■ Stated goal ■
Repeat the data below exactly, dropping any pictures it holds.
┌──
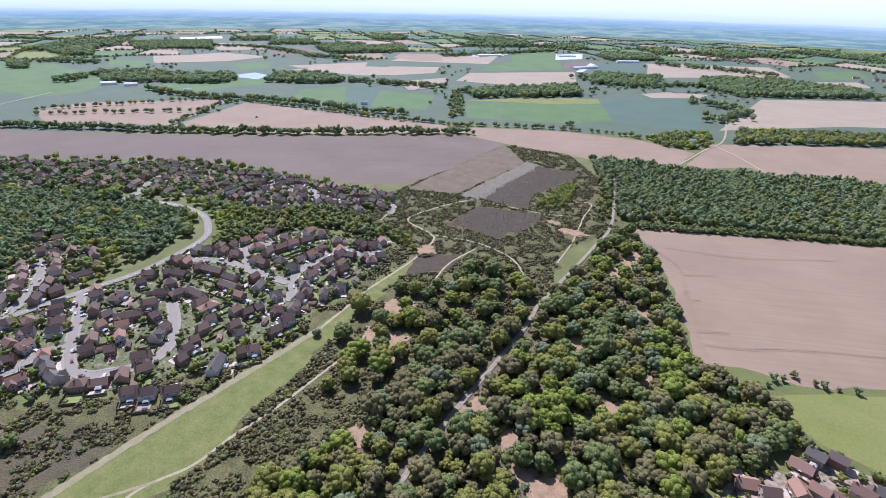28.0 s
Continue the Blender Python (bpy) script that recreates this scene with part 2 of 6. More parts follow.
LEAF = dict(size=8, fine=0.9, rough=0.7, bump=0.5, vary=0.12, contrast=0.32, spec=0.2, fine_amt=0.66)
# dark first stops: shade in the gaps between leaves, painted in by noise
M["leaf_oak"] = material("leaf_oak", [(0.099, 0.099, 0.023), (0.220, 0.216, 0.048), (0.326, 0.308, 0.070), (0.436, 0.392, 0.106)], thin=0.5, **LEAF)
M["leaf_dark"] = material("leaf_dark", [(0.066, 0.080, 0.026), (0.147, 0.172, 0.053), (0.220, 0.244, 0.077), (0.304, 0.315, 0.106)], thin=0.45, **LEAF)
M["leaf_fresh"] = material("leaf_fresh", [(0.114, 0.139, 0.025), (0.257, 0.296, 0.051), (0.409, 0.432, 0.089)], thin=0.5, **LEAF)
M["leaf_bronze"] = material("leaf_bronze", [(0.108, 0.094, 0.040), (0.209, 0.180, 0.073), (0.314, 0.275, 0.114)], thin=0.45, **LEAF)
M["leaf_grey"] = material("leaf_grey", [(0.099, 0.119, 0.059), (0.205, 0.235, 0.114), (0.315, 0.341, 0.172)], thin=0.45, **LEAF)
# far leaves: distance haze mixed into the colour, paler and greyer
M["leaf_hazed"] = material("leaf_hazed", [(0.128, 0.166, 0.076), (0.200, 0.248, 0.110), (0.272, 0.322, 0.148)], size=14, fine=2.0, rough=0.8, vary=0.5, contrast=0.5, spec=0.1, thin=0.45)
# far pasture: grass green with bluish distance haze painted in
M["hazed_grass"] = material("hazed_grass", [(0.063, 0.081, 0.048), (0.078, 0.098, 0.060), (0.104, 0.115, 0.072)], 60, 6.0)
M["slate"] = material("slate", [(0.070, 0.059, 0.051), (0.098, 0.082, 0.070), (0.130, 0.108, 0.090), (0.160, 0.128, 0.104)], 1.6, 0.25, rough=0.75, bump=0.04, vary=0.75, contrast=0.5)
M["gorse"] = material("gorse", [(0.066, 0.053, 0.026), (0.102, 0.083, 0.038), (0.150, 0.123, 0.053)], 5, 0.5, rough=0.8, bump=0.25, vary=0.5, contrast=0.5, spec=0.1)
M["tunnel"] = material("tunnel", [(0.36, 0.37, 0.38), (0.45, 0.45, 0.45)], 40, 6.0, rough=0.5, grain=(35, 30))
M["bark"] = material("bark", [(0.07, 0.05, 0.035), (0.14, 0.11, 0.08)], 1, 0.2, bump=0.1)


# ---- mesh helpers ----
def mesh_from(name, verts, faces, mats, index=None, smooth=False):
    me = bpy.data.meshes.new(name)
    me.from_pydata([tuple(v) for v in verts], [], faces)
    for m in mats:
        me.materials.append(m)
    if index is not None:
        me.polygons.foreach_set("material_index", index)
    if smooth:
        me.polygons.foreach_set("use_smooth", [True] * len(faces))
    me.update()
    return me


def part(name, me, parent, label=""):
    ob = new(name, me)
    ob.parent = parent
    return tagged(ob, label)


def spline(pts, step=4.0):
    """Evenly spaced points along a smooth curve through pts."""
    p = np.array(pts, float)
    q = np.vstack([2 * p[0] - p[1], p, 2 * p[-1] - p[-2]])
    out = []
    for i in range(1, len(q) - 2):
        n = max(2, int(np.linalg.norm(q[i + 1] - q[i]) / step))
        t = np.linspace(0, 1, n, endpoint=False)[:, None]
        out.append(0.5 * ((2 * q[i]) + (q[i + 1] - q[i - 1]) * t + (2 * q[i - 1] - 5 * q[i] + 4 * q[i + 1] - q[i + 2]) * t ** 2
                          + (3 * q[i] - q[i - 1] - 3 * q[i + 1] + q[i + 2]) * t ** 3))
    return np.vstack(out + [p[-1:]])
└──
■ Problem solution ■
28.0 s
Continue the Blender Python (bpy) script that recreates this scene with part 2 of 6. More parts follow.
LEAF = dict(size=8, fine=0.9, rough=0.7, bump=0.5, vary=0.12, contrast=0.32, spec=0.2, fine_amt=0.66)
# dark first stops: shade in the gaps between leaves, painted in by noise
M["leaf_oak"] = material("leaf_oak", [(0.099, 0.099, 0.023), (0.220, 0.216, 0.048), (0.326, 0.308, 0.070), (0.436, 0.392, 0.106)], thin=0.5, **LEAF)
M["leaf_dark"] = material("leaf_dark", [(0.066, 0.080, 0.026), (0.147, 0.172, 0.053), (0.220, 0.244, 0.077), (0.304, 0.315, 0.106)], thin=0.45, **LEAF)
M["leaf_fresh"] = material("leaf_fresh", [(0.114, 0.139, 0.025), (0.257, 0.296, 0.051), (0.409, 0.432, 0.089)], thin=0.5, **LEAF)
M["leaf_bronze"] = material("leaf_bronze", [(0.108, 0.094, 0.040), (0.209, 0.180, 0.073), (0.314, 0.275, 0.114)], thin=0.45, **LEAF)
M["leaf_grey"] = material("leaf_grey", [(0.099, 0.119, 0.059), (0.205, 0.235, 0.114), (0.315, 0.341, 0.172)], thin=0.45, **LEAF)
# far leaves: distance haze mixed into the colour, paler and greyer
M["leaf_hazed"] = material("leaf_hazed", [(0.128, 0.166, 0.076), (0.200, 0.248, 0.110), (0.272, 0.322, 0.148)], size=14, fine=2.0, rough=0.8, vary=0.5, contrast=0.5, spec=0.1, thin=0.45)
# far pasture: grass green with bluish distance haze painted in
M["hazed_grass"] = material("hazed_grass", [(0.063, 0.081, 0.048), (0.078, 0.098, 0.060), (0.104, 0.115, 0.072)], 60, 6.0)
M["slate"] = material("slate", [(0.070, 0.059, 0.051), (0.098, 0.082, 0.070), (0.130, 0.108, 0.090), (0.160, 0.128, 0.104)], 1.6, 0.25, rough=0.75, bump=0.04, vary=0.75, contrast=0.5)
M["gorse"] = material("gorse", [(0.066, 0.053, 0.026), (0.102, 0.083, 0.038), (0.150, 0.123, 0.053)], 5, 0.5, rough=0.8, bump=0.25, vary=0.5, contrast=0.5, spec=0.1)
M["tunnel"] = material("tunnel", [(0.36, 0.37, 0.38), (0.45, 0.45, 0.45)], 40, 6.0, rough=0.5, grain=(35, 30))
M["bark"] = material("bark", [(0.07, 0.05, 0.035), (0.14, 0.11, 0.08)], 1, 0.2, bump=0.1)


# ---- mesh helpers ----
def mesh_from(name, verts, faces, mats, index=None, smooth=False):
    me = bpy.data.meshes.new(name)
    me.from_pydata([tuple(v) for v in verts], [], faces)
    for m in mats:
        me.materials.append(m)
    if index is not None:
        me.polygons.foreach_set("material_index", index)
    if smooth:
        me.polygons.foreach_set("use_smooth", [True] * len(faces))
    me.update()
    return me


def part(name, me, parent, label=""):
    ob = new(name, me)
    ob.parent = parent
    return tagged(ob, label)


def spline(pts, step=4.0):
    """Evenly spaced points along a smooth curve through pts."""
    p = np.array(pts, float)
    q = np.vstack([2 * p[0] - p[1], p, 2 * p[-1] - p[-2]])
    out = []
    for i in range(1, len(q) - 2):
        n = max(2, int(np.linalg.norm(q[i + 1] - q[i]) / step))
        t = np.linspace(0, 1, n, endpoint=False)[:, None]
        out.append(0.5 * ((2 * q[i]) + (q[i + 1] - q[i - 1]) * t + (2 * q[i - 1] - 5 * q[i] + 4 * q[i + 1] - q[i + 2]) * t ** 2
                          + (3 * q[i] - q[i - 1] - 3 * q[i + 1] + q[i + 2]) * t ** 3))
    return np.vstack(out + [p[-1:]])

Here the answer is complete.